Representation that helps: Ms. Marvel 

A Disney+ show called Ms. Marvel, which released earlier this year in June, has been praised by both Muslim and South Asian superhero fans for its portrayal of the titular character. Ms. Marvel, outside of her superpowered alter ego, is a Pakistani-American teenage girl named Kamela Khan. Khan—portrayed by Iman Vellani—is based off the comic book character who rose to the number one spot on graphic novel charts after her debut in 2014. 

“I was watching Ms. Marvel yesterday with my sister,” said Shabnam, adding they belong to a Bengali Muslim family, “and my sister told me, ‘I feel like Kamela Khan.’”  

Shabnam said how the show portrays Pakistani wedding dances was “very realistic,” and something she could relate to. 

G. Willow Wilson—the white, American, Islamic convert who came up with Khan—told The New Yorker that she and Marvel editor, Sana Amanet, spent a year working on the character. They considered how both traditional and more secular Muslims would react to Khan, and Wilson also wanted the superhero to break away from how Muslims are often depicted as terrorists by Western news. Like other female comic book characters, the Ms. Marvel series sold better digitally than through paper copies. Wilson suggested this could be because comics now have two different audiences, who shop in different locations, want different things out of the same series, and do not socially overlap.  
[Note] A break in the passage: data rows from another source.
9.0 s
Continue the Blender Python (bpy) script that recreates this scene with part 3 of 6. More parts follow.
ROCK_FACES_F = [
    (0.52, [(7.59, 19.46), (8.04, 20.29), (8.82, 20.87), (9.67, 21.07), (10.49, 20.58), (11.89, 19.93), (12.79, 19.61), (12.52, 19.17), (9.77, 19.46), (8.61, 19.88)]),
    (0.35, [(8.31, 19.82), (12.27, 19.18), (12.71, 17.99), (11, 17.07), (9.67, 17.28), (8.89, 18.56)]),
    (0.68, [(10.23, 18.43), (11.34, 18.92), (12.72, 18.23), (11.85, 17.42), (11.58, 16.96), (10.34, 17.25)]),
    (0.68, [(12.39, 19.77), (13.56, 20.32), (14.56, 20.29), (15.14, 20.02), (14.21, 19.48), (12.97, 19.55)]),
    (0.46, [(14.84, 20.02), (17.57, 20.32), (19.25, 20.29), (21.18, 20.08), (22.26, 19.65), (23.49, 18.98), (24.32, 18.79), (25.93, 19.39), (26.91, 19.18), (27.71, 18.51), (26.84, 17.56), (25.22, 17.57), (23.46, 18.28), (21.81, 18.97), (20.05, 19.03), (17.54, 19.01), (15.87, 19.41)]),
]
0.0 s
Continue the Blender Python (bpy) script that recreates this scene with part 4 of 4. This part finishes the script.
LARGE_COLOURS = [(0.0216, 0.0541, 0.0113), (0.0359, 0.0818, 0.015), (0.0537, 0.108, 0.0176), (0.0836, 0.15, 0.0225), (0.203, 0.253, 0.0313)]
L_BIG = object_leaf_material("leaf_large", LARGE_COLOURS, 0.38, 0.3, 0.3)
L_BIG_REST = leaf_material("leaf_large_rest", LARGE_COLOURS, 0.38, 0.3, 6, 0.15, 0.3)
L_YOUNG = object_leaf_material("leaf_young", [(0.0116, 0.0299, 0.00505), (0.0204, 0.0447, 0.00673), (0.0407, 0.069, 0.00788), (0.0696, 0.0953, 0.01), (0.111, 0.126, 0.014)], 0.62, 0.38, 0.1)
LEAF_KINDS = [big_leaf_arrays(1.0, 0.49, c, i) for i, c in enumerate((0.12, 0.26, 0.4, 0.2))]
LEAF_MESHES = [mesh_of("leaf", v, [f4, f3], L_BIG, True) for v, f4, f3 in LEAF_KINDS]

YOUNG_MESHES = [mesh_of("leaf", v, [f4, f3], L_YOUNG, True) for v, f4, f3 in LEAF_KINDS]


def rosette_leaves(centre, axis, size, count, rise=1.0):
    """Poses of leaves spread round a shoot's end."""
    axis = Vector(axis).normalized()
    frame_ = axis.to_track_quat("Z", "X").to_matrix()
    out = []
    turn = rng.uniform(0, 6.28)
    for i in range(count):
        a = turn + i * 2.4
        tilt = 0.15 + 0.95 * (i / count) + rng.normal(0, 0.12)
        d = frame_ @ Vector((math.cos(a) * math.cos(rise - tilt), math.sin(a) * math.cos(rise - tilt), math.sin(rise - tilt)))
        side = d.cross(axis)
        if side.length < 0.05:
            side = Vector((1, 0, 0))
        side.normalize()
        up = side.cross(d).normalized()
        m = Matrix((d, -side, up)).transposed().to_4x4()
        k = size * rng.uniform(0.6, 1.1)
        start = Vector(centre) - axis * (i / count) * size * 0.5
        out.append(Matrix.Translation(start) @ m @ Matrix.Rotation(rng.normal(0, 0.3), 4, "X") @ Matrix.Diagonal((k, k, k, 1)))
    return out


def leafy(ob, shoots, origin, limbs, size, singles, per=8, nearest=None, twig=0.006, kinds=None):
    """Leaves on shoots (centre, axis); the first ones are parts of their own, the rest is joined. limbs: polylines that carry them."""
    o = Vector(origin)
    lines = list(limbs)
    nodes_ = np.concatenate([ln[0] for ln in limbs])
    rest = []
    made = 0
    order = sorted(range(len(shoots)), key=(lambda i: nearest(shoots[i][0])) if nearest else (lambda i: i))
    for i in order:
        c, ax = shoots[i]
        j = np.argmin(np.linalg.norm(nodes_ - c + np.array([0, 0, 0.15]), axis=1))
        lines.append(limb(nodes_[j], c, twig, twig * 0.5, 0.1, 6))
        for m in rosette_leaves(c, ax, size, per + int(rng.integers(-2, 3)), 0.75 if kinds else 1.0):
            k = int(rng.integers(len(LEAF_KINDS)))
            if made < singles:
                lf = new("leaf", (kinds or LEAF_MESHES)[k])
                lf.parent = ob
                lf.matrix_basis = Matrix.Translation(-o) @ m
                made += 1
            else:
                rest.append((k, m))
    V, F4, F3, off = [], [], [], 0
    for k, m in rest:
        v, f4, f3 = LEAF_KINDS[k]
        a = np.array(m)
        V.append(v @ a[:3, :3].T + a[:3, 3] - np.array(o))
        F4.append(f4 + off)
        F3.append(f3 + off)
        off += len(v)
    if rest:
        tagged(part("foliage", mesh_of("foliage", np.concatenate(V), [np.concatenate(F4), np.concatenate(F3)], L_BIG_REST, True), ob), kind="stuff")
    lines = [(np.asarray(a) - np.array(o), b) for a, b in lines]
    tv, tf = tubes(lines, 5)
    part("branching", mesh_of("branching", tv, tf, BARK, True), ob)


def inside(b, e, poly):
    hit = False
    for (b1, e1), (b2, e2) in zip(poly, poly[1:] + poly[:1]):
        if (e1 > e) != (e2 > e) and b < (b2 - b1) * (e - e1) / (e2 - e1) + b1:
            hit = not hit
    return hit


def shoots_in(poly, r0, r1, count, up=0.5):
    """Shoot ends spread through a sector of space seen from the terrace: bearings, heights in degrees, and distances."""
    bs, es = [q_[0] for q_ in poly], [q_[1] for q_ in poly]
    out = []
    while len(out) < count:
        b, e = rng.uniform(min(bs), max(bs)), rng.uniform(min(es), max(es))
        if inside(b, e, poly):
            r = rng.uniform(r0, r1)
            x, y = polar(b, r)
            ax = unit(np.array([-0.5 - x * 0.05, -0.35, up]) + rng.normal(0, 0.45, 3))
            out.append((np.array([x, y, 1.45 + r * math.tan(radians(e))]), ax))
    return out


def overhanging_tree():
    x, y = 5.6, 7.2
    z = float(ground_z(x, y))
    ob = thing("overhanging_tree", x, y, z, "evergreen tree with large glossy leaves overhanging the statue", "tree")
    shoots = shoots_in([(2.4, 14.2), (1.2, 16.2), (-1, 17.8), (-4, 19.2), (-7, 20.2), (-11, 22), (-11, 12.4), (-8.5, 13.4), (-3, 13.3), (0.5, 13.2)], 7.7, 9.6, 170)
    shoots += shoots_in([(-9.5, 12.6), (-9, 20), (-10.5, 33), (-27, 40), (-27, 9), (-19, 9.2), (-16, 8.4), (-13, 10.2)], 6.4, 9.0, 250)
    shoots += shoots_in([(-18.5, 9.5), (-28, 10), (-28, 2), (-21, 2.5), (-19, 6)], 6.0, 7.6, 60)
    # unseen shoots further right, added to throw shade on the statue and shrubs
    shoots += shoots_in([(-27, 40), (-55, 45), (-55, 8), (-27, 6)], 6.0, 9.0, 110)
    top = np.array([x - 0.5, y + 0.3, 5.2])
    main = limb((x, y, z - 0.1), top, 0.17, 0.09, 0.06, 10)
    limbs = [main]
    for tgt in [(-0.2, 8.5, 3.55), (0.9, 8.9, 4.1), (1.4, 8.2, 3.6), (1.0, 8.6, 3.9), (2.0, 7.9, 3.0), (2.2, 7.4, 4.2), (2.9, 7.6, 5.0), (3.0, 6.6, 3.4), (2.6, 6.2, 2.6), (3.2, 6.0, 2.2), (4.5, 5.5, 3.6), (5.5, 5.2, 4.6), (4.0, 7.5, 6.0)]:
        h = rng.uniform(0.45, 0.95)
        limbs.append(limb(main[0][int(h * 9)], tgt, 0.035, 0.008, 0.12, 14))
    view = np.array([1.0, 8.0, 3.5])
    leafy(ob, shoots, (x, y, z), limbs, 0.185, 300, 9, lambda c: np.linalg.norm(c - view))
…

Shabnam said while there is value in how the plot of Ms. Marvel explores its main character’s ancestral history, and in Netflix’s Never Have I Ever’s portrayal of grief and loss, she also enjoys Netflix’s Bridgerton as a racially diverse show which does not feel the need to explain or provide context for its character’s backgrounds. 

“It sort of normalizes the idea of racial diversity and a racially diverse cast.”